Brown Dog fits into an emerging field of cyber infrastructure. It received a $10 million, five-year grant from the National Science Foundation* in 2013 as part of its Data Infrastructure Building Blocks program. This program is intended to complement several services that preserve and power cyber-based data, said Robert Chadduck, who directs the NSF program. For example, one program called Wrangler at the University of Texas at Austin focuses on constructing a data resource big enough to respond to scientific data analysis on a national scale. Another project uses geospatial data collected from maps, satellite images and more to analyze information ranging from the effects of climate change to how densely packed population centers are.

Brewster Kahle, digital librarian and founder of the Internet Archive, knows the hassle of keeping digital files up to date in a time of rapidly changing technology.
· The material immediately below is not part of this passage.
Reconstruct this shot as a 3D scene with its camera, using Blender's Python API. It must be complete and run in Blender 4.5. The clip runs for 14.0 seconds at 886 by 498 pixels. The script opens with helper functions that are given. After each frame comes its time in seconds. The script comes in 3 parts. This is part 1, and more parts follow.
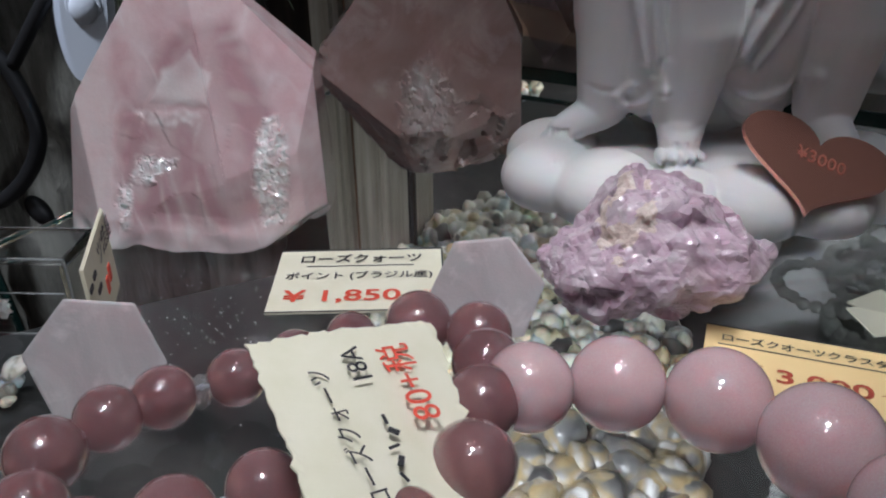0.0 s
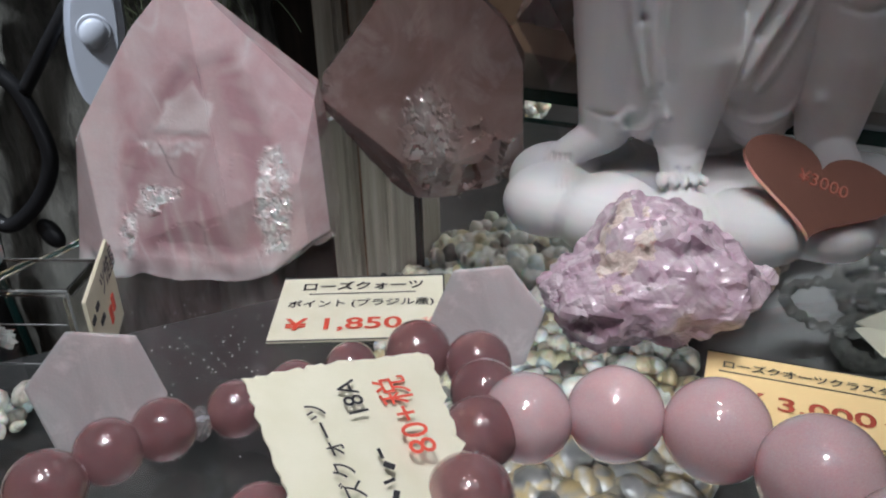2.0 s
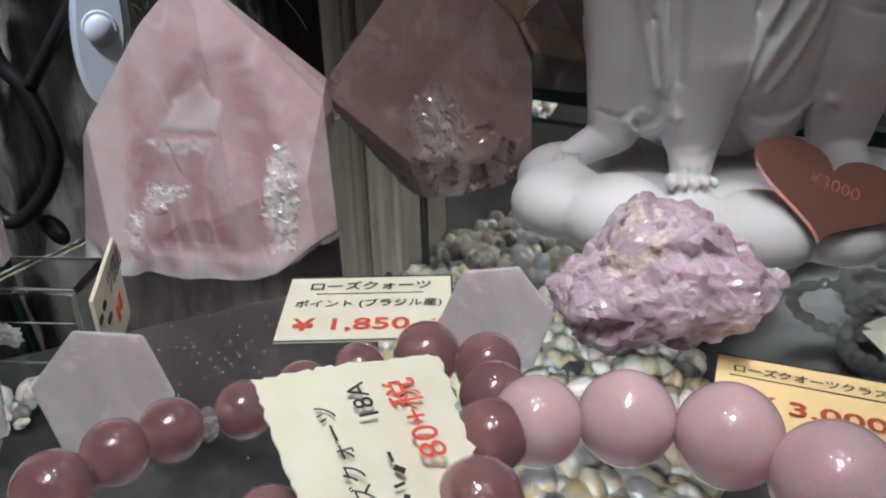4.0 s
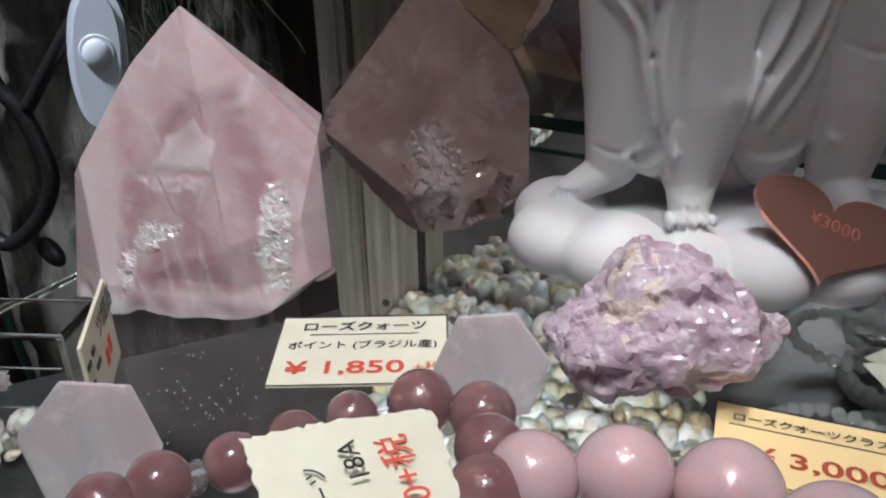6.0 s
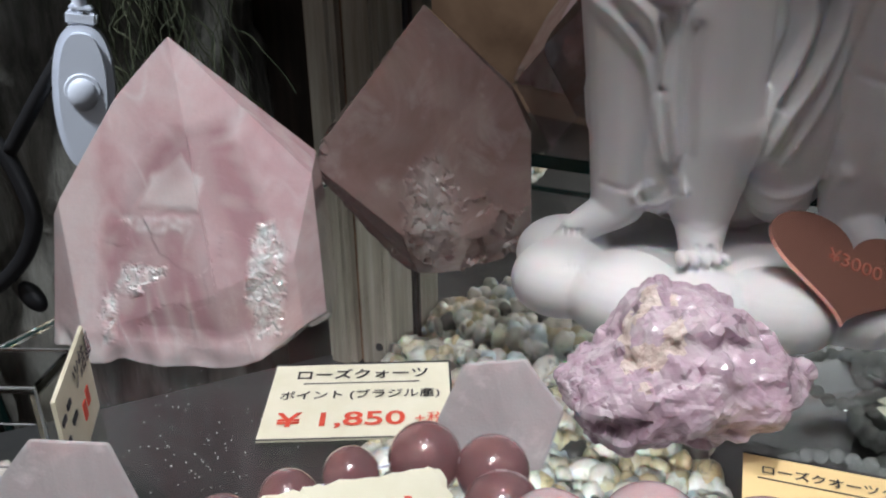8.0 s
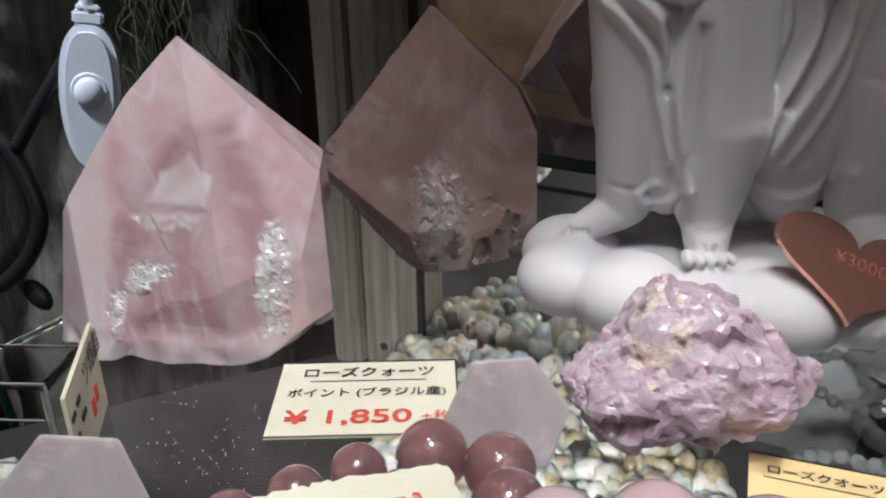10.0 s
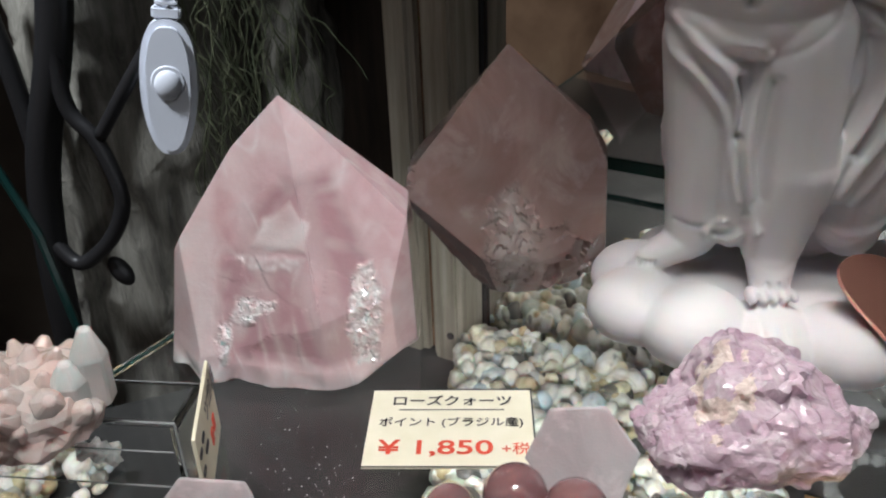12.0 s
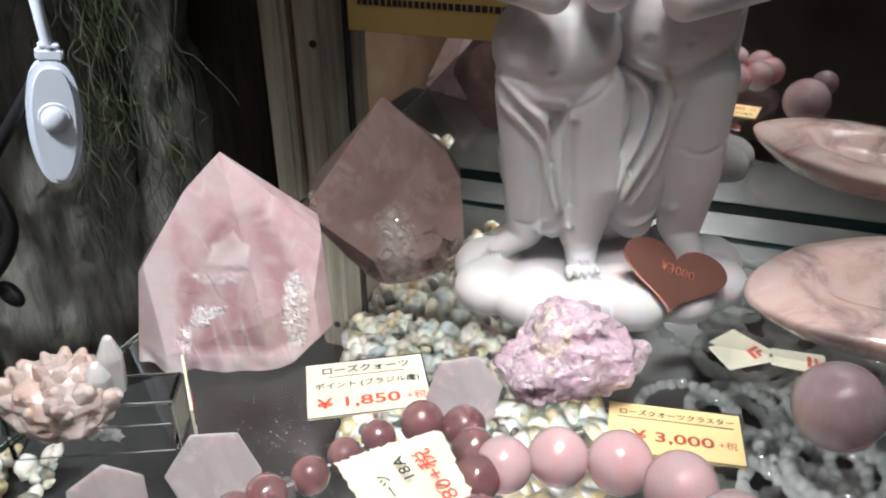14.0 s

The San Francisco-based archive’s web collection, he said, contains more than 1 million video files alone, which have been moved into new file formats six times over the last decade. The process, Kahle said, is intended to ensure that the data remains relevant and accessible to people with “different devices and different expectations.”

“It’s an active job. You can’t just sit around,” Kahle said.

Technology, Chadduck said, should “proceed at the speed of app development which frankly is how we conduct our lives.”

“If you have baby pictures, wedding pictures, pictures of departed family members that are invaluable to all of us, the thing is…those images may be encoded or are on digital cameras that no longer exist or have become obsolete,” Chadduck said. “The images of all of our lives are invaluable to each of us. That’s the time machine part of Brown Dog.”

It’s still unclear when Brown Dog will be operational, but McHenry expects it to be available on a limited basis for demonstrations and testing in March 2015.

*For the record, the National Science Foundation is a funder of the NewsHour.